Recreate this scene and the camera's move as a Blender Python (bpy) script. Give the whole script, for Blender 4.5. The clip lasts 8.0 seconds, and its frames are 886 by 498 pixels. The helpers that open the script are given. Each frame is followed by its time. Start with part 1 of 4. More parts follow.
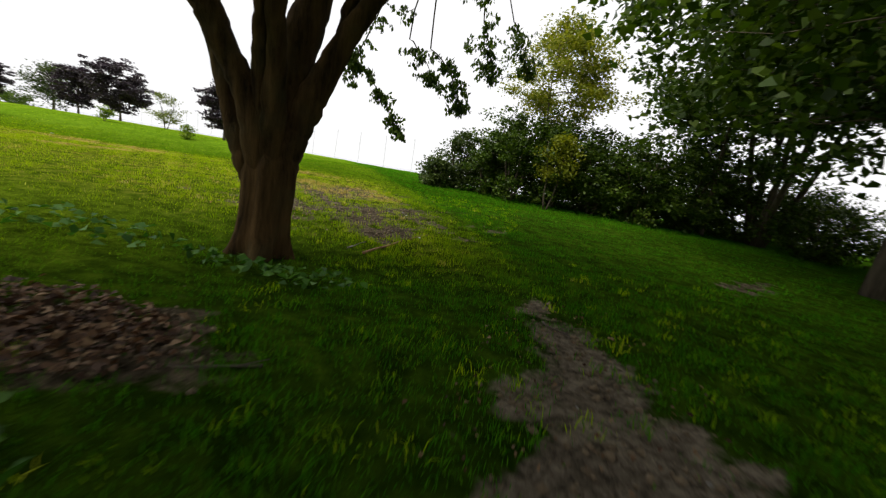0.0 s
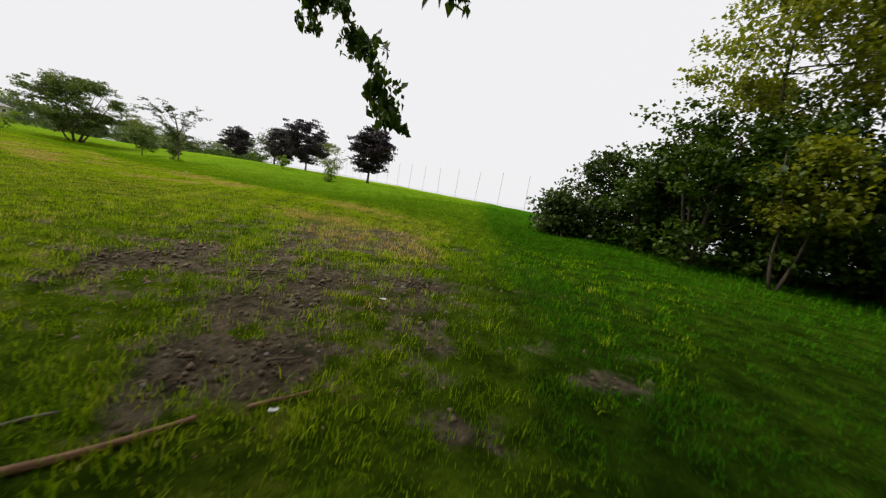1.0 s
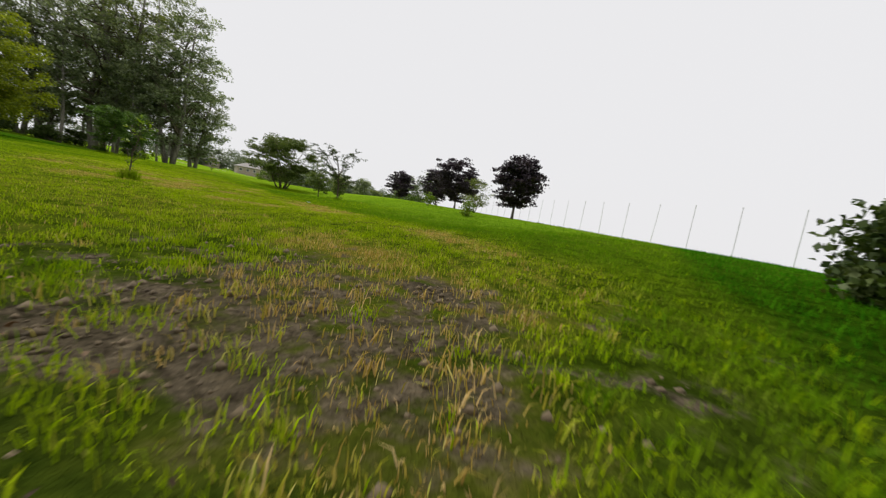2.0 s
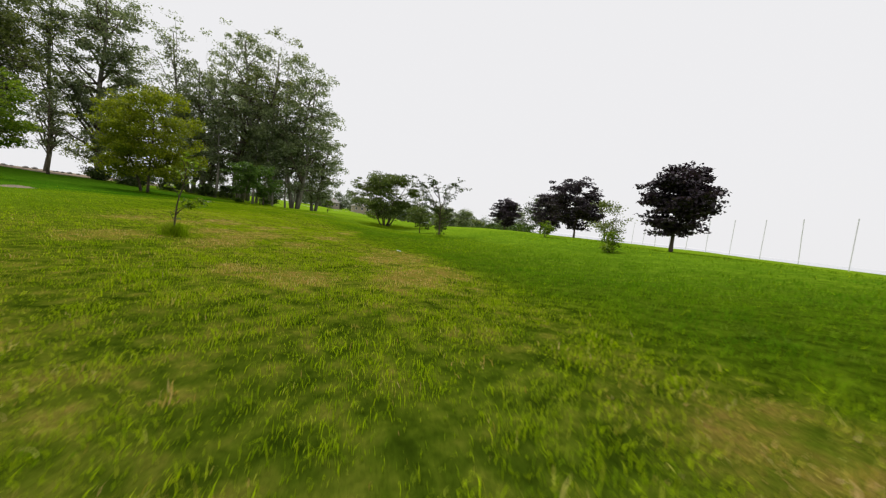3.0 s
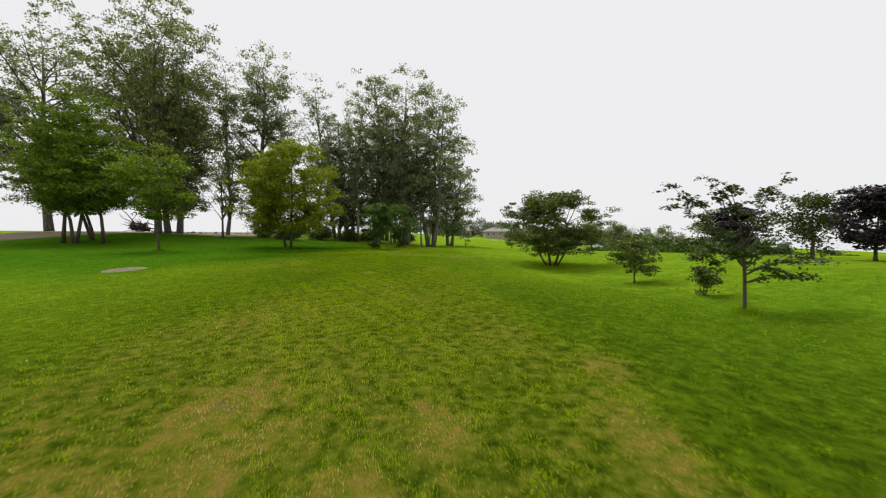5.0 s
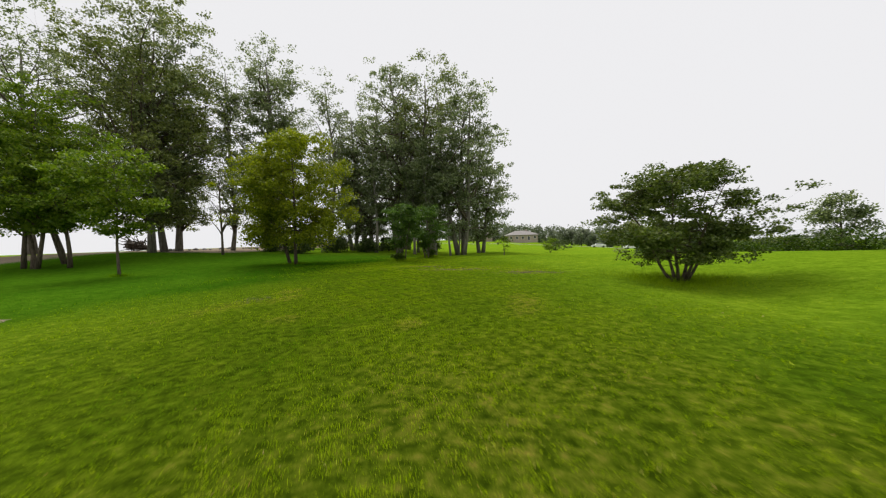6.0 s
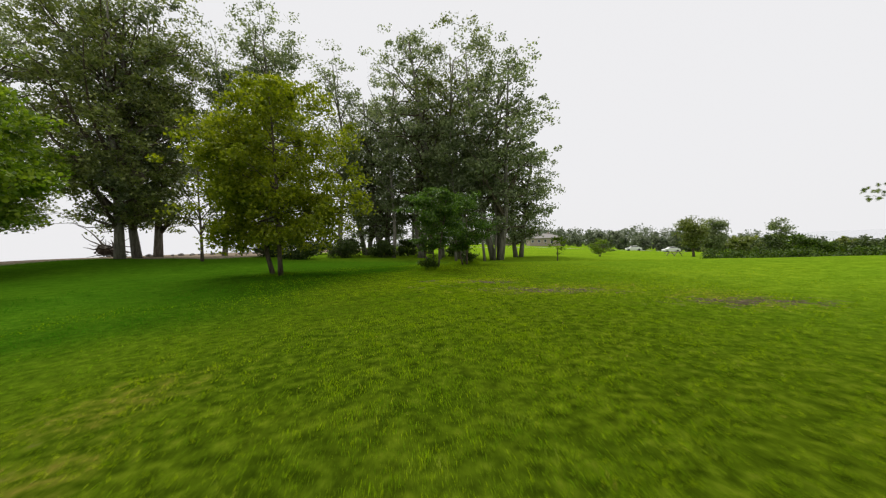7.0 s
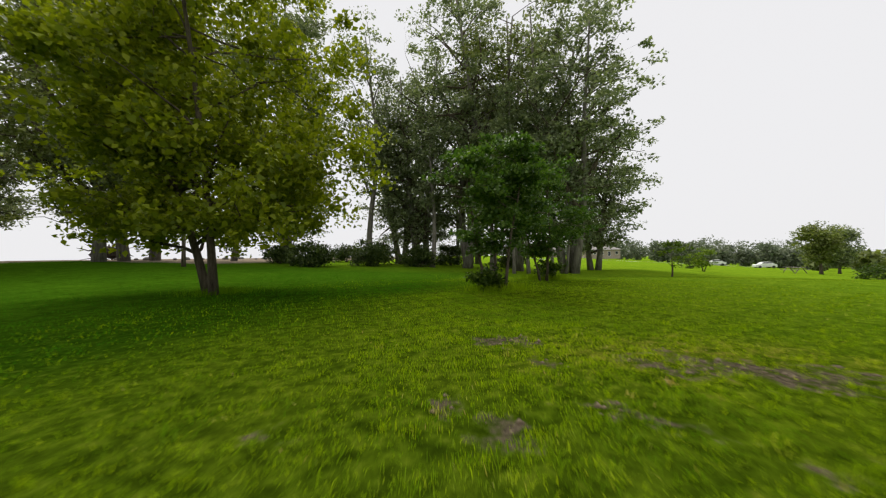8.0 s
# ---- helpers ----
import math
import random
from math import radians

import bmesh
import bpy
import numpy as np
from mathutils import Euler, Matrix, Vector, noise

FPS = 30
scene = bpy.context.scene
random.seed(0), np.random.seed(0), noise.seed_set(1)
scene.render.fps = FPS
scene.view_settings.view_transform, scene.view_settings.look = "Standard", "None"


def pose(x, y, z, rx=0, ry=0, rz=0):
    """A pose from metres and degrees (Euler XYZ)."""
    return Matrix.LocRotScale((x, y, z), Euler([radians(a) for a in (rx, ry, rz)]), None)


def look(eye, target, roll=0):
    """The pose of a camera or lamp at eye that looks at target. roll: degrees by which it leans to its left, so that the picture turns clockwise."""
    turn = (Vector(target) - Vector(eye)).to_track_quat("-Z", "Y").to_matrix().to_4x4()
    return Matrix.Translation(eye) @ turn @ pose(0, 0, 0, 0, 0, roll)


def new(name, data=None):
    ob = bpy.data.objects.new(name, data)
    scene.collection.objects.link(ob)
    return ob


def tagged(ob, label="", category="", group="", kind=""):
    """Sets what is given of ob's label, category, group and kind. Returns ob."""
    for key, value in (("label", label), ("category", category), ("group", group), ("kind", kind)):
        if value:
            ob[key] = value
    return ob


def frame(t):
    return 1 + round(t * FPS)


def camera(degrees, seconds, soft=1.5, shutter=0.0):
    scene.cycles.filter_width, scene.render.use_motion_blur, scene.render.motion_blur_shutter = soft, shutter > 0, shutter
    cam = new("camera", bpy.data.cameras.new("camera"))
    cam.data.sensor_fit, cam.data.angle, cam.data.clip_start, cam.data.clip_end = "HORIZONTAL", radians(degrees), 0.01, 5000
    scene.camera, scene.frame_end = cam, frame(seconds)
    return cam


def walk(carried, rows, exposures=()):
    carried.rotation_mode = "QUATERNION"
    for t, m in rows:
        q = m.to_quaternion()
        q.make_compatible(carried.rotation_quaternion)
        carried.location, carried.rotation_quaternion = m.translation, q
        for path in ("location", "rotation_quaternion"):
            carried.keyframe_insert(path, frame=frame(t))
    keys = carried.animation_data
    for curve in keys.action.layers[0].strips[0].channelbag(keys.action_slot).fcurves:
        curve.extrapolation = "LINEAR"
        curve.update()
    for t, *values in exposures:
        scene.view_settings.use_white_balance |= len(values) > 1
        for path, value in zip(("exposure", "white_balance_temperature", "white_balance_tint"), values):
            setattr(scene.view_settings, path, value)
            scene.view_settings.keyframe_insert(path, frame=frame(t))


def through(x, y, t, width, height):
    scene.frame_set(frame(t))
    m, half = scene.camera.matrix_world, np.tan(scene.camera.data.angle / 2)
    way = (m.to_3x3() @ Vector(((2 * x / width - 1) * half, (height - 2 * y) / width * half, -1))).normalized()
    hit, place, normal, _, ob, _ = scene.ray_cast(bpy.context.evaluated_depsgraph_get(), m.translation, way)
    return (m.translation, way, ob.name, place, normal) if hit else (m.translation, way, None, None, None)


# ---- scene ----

→ **What needs to be done**:
Pictures stay out. Print the data exactly, from its first line through the line containing "for t, m in".

→ **Full response**:
Recreate this scene and the camera's move as a Blender Python (bpy) script. Give the whole script, for Blender 4.5. The clip lasts 8.0 seconds, and its frames are 886 by 498 pixels. The helpers that open the script are given. Each frame is followed by its time. Start with part 1 of 4. More parts follow.
0.0 s
1.0 s
2.0 s
3.0 s
5.0 s
6.0 s
7.0 s
8.0 s
# ---- helpers ----
import math
import random
from math import radians

import bmesh
import bpy
import numpy as np
from mathutils import Euler, Matrix, Vector, noise

FPS = 30
scene = bpy.context.scene
random.seed(0), np.random.seed(0), noise.seed_set(1)
scene.render.fps = FPS
scene.view_settings.view_transform, scene.view_settings.look = "Standard", "None"


def pose(x, y, z, rx=0, ry=0, rz=0):
    """A pose from metres and degrees (Euler XYZ)."""
    return Matrix.LocRotScale((x, y, z), Euler([radians(a) for a in (rx, ry, rz)]), None)


def look(eye, target, roll=0):
    """The pose of a camera or lamp at eye that looks at target. roll: degrees by which it leans to its left, so that the picture turns clockwise."""
    turn = (Vector(target) - Vector(eye)).to_track_quat("-Z", "Y").to_matrix().to_4x4()
    return Matrix.Translation(eye) @ turn @ pose(0, 0, 0, 0, 0, roll)


def new(name, data=None):
    ob = bpy.data.objects.new(name, data)
    scene.collection.objects.link(ob)
    return ob


def tagged(ob, label="", category="", group="", kind=""):
    """Sets what is given of ob's label, category, group and kind. Returns ob."""
    for key, value in (("label", label), ("category", category), ("group", group), ("kind", kind)):
        if value:
            ob[key] = value
    return ob


def frame(t):
    return 1 + round(t * FPS)


def camera(degrees, seconds, soft=1.5, shutter=0.0):
    scene.cycles.filter_width, scene.render.use_motion_blur, scene.render.motion_blur_shutter = soft, shutter > 0, shutter
    cam = new("camera", bpy.data.cameras.new("camera"))
    cam.data.sensor_fit, cam.data.angle, cam.data.clip_start, cam.data.clip_end = "HORIZONTAL", radians(degrees), 0.01, 5000
    scene.camera, scene.frame_end = cam, frame(seconds)
    return cam


def walk(carried, rows, exposures=()):
    carried.rotation_mode = "QUATERNION"
    for t, m in rows:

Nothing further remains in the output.